PROBLEM -
Track down every line below that holds "parts" and copy it.

INPUT RECORDS -
[Begin]

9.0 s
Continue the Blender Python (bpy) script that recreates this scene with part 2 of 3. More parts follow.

[End]
[Begin]

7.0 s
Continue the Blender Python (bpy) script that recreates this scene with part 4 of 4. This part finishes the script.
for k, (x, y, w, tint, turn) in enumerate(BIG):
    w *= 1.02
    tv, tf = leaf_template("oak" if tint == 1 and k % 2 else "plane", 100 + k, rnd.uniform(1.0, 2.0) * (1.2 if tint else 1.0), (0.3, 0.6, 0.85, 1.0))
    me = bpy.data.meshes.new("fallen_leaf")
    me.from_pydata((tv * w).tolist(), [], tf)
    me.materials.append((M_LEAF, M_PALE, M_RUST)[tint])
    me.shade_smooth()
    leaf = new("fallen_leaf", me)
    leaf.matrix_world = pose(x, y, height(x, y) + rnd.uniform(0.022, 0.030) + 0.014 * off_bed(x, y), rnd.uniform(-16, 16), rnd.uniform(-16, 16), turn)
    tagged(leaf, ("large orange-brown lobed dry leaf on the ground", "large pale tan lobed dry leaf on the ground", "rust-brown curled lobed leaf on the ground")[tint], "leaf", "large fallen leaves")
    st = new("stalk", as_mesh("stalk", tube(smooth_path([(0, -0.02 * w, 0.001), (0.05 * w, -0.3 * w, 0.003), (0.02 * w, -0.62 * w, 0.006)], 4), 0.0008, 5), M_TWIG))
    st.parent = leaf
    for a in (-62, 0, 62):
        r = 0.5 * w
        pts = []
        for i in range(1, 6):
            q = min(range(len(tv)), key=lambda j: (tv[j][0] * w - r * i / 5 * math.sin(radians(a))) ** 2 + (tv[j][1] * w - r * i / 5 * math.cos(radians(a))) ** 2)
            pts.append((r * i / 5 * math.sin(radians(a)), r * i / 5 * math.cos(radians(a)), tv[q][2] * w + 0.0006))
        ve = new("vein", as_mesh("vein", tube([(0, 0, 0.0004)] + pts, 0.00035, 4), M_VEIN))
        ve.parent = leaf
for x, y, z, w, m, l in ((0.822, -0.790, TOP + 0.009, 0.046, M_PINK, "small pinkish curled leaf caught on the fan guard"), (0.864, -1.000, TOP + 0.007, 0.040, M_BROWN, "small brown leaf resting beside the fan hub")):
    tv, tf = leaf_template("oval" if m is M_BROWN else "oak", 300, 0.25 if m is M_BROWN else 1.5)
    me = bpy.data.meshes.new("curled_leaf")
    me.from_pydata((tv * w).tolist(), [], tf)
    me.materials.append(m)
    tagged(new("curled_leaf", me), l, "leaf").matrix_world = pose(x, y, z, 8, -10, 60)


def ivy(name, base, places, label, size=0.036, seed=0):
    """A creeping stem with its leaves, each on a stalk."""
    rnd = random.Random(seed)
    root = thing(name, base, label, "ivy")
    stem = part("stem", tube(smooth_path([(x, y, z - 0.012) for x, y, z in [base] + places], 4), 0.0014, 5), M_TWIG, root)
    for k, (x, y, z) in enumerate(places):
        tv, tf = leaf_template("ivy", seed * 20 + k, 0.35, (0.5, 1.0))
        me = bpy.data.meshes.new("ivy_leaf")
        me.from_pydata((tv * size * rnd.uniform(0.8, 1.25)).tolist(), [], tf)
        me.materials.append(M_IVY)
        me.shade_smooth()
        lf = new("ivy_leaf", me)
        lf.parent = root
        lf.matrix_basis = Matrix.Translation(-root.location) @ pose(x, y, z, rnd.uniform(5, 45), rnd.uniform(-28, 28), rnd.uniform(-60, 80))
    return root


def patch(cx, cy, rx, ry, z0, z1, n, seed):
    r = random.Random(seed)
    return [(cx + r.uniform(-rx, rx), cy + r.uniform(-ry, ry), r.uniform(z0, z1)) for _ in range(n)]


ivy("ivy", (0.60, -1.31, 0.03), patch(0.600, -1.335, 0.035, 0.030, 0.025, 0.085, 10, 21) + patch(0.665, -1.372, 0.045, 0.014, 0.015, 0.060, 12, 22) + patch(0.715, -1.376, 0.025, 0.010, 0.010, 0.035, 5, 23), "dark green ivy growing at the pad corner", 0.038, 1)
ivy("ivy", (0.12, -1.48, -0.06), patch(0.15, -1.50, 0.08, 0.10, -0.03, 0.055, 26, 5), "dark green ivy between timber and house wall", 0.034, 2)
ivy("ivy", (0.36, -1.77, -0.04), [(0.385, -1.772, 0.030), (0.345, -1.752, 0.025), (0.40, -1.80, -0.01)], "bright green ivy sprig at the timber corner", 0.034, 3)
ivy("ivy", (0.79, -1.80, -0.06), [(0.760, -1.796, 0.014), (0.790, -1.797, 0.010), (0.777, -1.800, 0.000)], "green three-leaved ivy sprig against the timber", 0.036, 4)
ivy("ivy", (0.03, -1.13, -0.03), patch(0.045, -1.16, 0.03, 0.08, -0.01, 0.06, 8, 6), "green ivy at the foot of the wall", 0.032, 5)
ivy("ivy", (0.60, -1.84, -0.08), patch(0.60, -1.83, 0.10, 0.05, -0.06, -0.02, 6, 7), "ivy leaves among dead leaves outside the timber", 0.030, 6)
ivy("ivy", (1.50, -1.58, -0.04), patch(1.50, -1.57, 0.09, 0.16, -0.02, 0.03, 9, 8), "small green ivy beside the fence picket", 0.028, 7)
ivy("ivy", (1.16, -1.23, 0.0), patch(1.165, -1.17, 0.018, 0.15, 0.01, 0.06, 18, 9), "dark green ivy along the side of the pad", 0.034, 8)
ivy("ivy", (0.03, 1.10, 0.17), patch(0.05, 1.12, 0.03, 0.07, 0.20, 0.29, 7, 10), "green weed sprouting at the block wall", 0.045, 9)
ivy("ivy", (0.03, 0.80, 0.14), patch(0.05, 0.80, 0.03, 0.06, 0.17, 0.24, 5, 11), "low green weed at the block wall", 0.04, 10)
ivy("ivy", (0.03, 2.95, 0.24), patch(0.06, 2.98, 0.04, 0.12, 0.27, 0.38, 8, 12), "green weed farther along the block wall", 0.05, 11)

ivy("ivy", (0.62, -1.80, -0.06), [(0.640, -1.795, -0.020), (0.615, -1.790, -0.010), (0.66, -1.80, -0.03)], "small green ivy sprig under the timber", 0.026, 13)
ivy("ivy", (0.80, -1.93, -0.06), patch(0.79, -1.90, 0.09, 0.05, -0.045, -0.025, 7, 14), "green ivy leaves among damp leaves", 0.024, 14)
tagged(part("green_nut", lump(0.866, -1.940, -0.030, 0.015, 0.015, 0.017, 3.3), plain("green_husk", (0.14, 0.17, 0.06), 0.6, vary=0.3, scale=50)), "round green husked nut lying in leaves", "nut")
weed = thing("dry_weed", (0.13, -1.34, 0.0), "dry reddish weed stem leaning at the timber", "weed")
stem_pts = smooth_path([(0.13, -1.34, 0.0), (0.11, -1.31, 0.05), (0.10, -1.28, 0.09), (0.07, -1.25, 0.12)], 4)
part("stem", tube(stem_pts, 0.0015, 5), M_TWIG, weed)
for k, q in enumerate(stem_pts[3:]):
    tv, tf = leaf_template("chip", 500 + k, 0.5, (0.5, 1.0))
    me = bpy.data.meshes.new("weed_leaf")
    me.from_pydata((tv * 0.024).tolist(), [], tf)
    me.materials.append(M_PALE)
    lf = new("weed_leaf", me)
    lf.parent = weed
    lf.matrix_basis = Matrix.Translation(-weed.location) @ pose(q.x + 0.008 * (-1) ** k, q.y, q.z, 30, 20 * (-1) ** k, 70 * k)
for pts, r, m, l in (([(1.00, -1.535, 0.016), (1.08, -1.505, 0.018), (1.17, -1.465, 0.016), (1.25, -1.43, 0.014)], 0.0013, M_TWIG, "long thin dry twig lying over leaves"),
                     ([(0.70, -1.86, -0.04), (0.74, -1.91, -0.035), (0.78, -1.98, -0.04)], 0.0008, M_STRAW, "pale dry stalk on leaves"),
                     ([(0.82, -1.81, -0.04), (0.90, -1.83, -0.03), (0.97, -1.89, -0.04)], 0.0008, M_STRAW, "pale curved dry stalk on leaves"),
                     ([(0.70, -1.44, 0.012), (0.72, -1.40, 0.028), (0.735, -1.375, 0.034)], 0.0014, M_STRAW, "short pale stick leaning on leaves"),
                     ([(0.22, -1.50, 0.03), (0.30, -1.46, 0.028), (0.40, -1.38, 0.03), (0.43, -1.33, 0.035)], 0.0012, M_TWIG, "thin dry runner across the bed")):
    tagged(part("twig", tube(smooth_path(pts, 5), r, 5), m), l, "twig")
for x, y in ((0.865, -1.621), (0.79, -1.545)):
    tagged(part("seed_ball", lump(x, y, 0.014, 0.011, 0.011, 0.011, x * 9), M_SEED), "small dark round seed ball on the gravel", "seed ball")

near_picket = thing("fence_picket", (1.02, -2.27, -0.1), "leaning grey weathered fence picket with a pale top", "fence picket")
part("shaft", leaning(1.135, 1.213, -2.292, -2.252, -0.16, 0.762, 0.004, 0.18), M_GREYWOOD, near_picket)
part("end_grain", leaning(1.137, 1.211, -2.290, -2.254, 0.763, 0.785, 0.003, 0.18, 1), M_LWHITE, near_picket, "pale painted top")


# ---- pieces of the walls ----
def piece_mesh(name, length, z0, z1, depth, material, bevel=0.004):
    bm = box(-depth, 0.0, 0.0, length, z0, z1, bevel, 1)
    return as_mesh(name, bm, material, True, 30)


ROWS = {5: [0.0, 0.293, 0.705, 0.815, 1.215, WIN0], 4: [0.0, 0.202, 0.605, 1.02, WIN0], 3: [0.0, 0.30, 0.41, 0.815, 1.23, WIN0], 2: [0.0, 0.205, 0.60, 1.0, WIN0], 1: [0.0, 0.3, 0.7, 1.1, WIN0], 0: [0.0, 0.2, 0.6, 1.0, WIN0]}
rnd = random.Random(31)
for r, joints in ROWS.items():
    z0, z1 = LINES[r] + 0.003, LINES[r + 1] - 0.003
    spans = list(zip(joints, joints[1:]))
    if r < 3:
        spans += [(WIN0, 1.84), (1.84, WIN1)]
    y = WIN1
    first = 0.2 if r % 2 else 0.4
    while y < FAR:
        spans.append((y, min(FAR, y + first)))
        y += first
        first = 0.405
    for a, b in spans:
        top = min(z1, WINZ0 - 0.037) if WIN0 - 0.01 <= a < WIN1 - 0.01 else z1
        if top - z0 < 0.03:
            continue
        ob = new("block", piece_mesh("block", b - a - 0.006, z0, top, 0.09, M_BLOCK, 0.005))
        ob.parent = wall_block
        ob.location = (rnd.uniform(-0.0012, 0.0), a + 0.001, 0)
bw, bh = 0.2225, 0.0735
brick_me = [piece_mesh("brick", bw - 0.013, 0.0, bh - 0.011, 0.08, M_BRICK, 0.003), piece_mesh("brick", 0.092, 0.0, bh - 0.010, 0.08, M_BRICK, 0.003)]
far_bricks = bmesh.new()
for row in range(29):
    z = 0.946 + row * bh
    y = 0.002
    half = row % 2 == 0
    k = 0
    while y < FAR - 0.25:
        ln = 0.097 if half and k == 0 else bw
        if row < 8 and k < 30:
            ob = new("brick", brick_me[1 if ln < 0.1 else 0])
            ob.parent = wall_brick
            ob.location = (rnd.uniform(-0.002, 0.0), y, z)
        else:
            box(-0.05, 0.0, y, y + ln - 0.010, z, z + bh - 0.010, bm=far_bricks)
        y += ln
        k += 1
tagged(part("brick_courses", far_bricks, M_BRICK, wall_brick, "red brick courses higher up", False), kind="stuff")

[End]
[Begin]

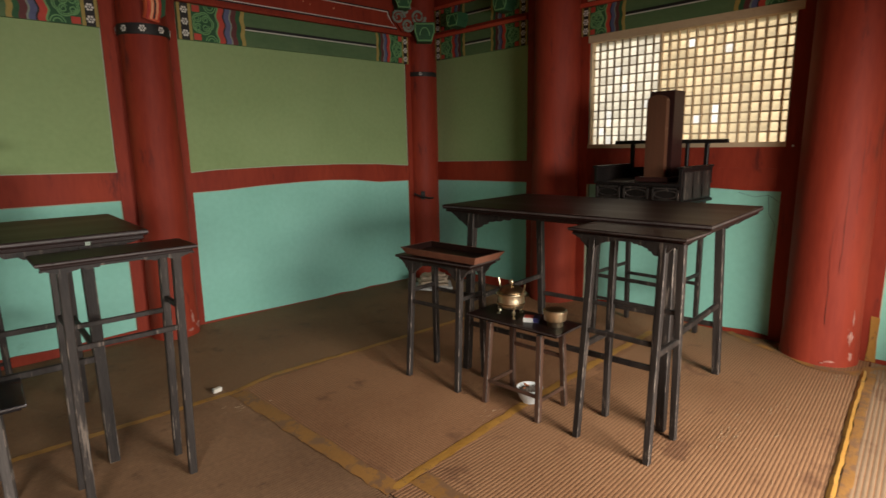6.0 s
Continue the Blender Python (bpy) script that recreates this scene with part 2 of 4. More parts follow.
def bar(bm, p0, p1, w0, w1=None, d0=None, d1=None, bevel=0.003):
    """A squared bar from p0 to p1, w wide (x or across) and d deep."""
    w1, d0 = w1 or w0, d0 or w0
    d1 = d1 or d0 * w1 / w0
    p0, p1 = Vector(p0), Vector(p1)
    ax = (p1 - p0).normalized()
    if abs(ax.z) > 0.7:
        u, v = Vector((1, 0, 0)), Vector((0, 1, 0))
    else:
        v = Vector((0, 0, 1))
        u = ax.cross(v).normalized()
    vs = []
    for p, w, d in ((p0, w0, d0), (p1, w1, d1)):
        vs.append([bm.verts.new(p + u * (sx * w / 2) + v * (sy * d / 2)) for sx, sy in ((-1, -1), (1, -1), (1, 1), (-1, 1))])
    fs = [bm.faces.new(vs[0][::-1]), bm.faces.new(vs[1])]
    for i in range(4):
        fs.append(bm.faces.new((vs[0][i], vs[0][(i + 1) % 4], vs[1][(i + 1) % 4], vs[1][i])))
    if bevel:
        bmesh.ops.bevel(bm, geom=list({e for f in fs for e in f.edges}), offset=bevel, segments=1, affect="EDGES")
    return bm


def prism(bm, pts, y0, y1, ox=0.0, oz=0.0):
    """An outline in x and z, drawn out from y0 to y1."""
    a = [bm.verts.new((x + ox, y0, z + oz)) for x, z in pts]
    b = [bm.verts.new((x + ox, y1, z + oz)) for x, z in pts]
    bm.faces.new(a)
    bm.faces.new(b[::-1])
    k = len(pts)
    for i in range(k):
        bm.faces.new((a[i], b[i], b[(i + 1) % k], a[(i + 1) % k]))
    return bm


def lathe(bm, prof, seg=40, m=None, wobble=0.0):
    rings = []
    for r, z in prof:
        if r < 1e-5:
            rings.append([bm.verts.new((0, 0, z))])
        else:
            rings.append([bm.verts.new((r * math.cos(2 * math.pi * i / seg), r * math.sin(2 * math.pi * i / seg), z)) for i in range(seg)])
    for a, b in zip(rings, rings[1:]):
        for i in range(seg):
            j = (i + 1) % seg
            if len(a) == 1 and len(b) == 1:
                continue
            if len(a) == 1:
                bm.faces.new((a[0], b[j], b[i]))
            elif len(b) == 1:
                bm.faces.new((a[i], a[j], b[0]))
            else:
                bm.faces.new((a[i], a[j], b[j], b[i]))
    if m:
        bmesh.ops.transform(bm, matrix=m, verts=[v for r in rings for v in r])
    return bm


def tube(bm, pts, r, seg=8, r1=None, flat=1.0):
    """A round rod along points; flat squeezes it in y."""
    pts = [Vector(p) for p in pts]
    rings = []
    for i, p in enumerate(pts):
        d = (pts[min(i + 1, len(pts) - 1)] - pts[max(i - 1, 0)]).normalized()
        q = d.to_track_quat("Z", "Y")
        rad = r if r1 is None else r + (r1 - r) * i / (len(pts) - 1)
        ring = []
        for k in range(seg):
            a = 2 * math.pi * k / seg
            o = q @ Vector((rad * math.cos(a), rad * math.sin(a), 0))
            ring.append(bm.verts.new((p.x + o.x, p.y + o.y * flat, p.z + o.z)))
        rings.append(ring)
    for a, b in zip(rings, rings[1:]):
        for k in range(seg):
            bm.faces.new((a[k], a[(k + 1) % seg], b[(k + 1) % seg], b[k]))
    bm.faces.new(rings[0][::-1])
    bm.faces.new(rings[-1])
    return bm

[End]

SOLUTION TO THE EXERCISE -
Continue the Blender Python (bpy) script that recreates this scene with part 2 of 3. More parts follow.
Continue the Blender Python (bpy) script that recreates this scene with part 2 of 4. More parts follow.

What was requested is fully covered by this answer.